Thursday, February 28, 2008

Like a bag of rocks, or how I spent my day yesterday

For my friend Turk. It's all some freaky shit brutha'. Hope the breezes are warm and the cares are few. Peace anyway.
So, in a very unsaleslike day yesterday I had a series of four meetings strung together. All having a distinct impact on my job, future and overall satisfaction. Yes, I stated I was putting my work woes to rest, just a wek ago. Yesterday helped to do that, or at least offer some needed clarification.

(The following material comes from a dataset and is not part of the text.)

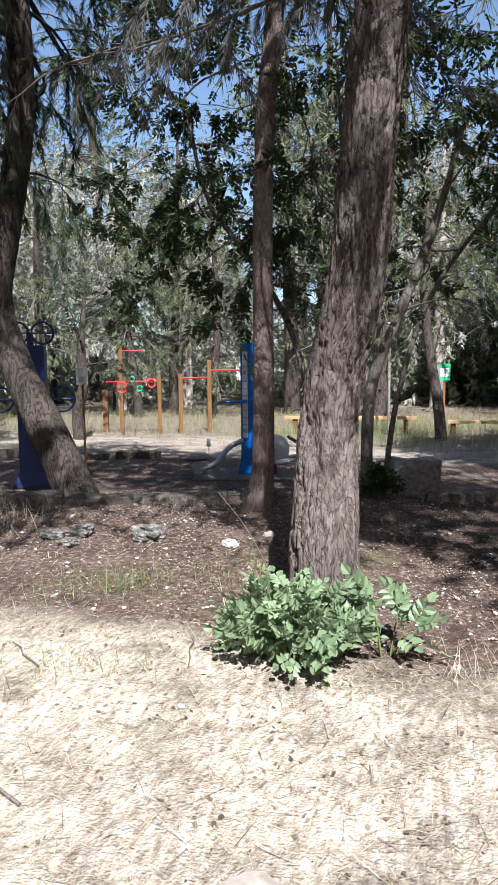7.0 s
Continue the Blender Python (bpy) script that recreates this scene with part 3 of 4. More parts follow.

First off, remember when I stated there are just some people i do not click with? Well, meeting number one was with one of those people. I am not sure what it is/ You know when there is an immediate attraction with someone, and you realize there is an immediate disconnect. I try, I swear, that I try. I listen to her points and I try to see things from her side. She just Can't Understand Normal Thought. Ultimately I knew this grand experiment in carbon matter unfortunately had the impact of making my "career" a bit sticky. I acquiesed. I backed off what I knew was 100% right and made a bad business comprimise. Pick your battles, I guess. Smart like a bag of rocks. Meeting two was prep for #3. Each went well. Meeting three was quite in depth. I was happy with my colleague's & I off the cuff knowledge and support of our business and the choices that we make. Meeting four was the career biggie. It went pretty much as planned. I now know with no uncertain terms where I stand. Some aspects very positive, others I need to increase my presence on. The wierd part is that the piece where I am most supported, and would have the greatest financial impact would have me staying in sales and maintaining my present "voluminous" territory. More than a few of you know of what I speak to, with that statement. It is hard for me to come to grips with this. I am pretty driven. I like to work, despite what it may appear like presently. My concern is the possible misperception of being lazy. Maybe I need to fill out a time sheet for my MAC hours?
This all boils down to my steadfast refusal to give up my present life and move to Indy. I patently refuse. There are too many things in my life that can not be replicated in Indy. Couple that with the fact that the Colonel is not a big fan of "free thinkers" and I am there proverbial square peg strolling around cubicleville from 7:00-7:00 just to be seen. That just does not seem fun to me? Call me crazy, lazy, pragmatic, enigmatic whatever.
After all that I got to enjoy some time with the certain special somene. If you guys think I am committed and driven to things, you have not seen anything. As it relates to time together, it is just that. I could care less what we do, just doing it together is more than enough.
So I went from dealing with a bag of rocks in make-up in the AM where I have slim to no respect, to an awesome person who I think the world of to end my day. Yeah, that is a small price to pay.